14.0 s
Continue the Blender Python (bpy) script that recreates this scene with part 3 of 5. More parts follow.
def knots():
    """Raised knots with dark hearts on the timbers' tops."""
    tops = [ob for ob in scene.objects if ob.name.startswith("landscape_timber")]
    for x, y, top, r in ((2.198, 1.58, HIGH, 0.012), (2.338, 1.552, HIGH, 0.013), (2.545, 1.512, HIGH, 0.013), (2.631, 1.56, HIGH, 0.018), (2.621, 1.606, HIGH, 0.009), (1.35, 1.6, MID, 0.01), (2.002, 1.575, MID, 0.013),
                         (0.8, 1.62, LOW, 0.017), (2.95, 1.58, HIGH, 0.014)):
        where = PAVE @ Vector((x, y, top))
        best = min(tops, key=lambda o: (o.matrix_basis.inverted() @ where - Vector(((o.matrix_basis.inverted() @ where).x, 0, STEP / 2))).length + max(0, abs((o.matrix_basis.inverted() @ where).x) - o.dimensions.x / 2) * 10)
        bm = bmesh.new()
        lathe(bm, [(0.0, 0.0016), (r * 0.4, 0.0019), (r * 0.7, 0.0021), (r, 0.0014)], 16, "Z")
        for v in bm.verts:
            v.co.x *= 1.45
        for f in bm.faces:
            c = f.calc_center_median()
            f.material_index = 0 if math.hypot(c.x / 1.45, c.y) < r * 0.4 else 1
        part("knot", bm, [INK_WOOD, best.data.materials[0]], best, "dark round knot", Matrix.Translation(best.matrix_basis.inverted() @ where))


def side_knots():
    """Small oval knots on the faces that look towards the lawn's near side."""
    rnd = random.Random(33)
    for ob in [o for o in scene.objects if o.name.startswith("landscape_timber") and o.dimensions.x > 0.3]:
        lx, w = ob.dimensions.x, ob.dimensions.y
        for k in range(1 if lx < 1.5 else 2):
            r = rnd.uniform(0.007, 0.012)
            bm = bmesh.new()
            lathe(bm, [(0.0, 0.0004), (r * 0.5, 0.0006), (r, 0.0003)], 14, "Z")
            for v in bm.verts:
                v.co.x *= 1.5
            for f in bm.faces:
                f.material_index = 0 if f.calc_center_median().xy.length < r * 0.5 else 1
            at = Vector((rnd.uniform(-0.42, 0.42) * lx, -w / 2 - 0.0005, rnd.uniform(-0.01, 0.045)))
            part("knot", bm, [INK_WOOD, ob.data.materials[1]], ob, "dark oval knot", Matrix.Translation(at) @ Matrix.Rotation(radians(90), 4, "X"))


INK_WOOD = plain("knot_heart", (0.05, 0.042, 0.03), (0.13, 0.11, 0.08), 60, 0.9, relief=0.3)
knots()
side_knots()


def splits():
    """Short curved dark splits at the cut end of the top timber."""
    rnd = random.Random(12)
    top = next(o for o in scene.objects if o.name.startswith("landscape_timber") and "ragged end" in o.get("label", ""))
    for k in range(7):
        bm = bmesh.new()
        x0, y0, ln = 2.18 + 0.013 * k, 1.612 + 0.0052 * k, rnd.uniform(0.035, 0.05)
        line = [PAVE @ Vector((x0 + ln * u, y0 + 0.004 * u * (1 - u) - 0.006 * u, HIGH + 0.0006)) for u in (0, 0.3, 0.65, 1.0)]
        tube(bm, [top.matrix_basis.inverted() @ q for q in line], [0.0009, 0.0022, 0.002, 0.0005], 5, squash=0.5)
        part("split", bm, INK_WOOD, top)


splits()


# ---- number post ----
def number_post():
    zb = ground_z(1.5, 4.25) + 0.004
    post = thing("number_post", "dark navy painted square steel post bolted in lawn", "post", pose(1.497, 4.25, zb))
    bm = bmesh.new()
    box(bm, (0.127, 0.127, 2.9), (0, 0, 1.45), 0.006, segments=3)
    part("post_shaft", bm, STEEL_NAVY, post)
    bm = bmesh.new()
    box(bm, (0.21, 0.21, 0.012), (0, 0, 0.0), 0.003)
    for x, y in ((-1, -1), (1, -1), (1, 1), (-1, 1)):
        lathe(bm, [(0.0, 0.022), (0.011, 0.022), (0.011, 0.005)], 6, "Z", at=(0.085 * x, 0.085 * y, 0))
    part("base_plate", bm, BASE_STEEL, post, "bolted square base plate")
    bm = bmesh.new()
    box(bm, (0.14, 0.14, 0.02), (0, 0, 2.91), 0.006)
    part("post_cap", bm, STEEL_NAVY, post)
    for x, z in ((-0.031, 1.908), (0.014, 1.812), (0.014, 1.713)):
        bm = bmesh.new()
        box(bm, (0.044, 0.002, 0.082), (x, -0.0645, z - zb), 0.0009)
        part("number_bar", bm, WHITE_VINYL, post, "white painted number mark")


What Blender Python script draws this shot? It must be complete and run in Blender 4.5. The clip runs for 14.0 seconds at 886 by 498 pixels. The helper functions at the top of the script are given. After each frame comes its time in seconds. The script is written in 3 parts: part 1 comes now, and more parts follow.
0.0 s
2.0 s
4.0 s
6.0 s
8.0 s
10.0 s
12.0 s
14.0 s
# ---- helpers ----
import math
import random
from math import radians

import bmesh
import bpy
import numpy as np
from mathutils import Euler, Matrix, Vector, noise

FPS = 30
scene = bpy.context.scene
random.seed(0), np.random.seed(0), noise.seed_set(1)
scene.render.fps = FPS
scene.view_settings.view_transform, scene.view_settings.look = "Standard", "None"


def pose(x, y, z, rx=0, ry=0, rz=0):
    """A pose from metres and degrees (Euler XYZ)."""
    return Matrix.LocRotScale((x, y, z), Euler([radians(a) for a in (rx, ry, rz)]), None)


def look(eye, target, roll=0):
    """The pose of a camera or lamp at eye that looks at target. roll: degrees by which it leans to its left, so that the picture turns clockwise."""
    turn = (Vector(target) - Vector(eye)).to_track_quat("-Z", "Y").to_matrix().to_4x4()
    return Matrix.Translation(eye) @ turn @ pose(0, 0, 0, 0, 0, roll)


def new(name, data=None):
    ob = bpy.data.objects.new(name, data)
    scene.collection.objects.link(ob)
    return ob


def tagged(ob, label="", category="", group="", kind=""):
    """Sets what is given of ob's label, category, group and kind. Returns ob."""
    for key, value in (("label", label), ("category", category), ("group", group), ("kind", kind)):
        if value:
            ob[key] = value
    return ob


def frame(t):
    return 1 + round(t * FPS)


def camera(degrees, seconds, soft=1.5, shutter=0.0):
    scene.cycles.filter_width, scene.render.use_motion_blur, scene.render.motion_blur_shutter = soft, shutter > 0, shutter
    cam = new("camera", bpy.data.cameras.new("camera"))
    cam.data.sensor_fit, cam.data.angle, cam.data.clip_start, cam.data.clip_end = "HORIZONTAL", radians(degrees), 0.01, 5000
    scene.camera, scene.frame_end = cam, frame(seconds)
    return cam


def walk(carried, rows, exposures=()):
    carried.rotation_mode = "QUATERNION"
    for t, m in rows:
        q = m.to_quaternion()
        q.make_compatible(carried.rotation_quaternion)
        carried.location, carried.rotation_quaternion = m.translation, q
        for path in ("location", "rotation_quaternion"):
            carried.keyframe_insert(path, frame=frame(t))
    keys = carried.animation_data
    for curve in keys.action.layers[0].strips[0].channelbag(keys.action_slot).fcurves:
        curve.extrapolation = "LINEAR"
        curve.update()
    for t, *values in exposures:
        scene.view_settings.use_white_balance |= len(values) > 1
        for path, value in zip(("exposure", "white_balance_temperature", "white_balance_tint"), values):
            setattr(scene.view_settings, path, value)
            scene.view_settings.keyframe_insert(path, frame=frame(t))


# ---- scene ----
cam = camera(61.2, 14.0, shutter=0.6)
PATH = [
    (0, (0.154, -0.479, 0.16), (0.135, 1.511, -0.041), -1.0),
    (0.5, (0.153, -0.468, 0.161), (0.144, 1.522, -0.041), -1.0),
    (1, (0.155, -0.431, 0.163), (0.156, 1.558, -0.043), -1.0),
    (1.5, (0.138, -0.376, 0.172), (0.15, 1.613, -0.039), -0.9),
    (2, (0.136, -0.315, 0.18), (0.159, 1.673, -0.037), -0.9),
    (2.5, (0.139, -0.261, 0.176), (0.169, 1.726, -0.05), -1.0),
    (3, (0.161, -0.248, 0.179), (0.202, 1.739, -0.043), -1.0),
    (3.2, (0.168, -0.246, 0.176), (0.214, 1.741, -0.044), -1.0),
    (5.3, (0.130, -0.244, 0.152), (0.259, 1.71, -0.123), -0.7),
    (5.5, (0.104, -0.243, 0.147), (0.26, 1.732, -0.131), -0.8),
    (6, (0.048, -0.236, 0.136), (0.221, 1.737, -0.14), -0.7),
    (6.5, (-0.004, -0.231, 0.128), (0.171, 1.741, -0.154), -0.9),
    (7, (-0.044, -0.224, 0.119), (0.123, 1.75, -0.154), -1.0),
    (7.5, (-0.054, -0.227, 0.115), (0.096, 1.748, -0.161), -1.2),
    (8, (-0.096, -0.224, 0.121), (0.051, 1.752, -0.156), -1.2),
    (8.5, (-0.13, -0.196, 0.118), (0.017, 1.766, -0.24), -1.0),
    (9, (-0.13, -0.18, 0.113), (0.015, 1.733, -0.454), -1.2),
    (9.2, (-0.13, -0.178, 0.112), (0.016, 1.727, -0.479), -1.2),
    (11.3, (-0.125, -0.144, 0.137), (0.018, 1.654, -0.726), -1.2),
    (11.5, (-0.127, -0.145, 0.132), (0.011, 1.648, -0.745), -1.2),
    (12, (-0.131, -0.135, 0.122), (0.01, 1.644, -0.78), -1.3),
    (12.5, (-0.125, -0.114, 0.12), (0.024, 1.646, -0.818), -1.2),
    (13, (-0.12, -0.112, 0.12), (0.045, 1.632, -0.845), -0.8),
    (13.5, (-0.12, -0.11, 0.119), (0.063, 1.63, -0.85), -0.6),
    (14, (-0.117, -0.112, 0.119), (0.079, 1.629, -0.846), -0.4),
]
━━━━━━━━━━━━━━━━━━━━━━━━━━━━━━
Return only the lines spanning from the first line of the material through the line with "Matrix.Translation(best.matrix_basis.inverted() @ where))", copied exactly, both ends kept.

■ The completed task:
14.0 s
Continue the Blender Python (bpy) script that recreates this scene with part 3 of 5. More parts follow.
def knots():
    """Raised knots with dark hearts on the timbers' tops."""
    tops = [ob for ob in scene.objects if ob.name.startswith("landscape_timber")]
    for x, y, top, r in ((2.198, 1.58, HIGH, 0.012), (2.338, 1.552, HIGH, 0.013), (2.545, 1.512, HIGH, 0.013), (2.631, 1.56, HIGH, 0.018), (2.621, 1.606, HIGH, 0.009), (1.35, 1.6, MID, 0.01), (2.002, 1.575, MID, 0.013),
                         (0.8, 1.62, LOW, 0.017), (2.95, 1.58, HIGH, 0.014)):
        where = PAVE @ Vector((x, y, top))
        best = min(tops, key=lambda o: (o.matrix_basis.inverted() @ where - Vector(((o.matrix_basis.inverted() @ where).x, 0, STEP / 2))).length + max(0, abs((o.matrix_basis.inverted() @ where).x) - o.dimensions.x / 2) * 10)
        bm = bmesh.new()
        lathe(bm, [(0.0, 0.0016), (r * 0.4, 0.0019), (r * 0.7, 0.0021), (r, 0.0014)], 16, "Z")
        for v in bm.verts:
            v.co.x *= 1.45
        for f in bm.faces:
            c = f.calc_center_median()
            f.material_index = 0 if math.hypot(c.x / 1.45, c.y) < r * 0.4 else 1
        part("knot", bm, [INK_WOOD, best.data.materials[0]], best, "dark round knot", Matrix.Translation(best.matrix_basis.inverted() @ where))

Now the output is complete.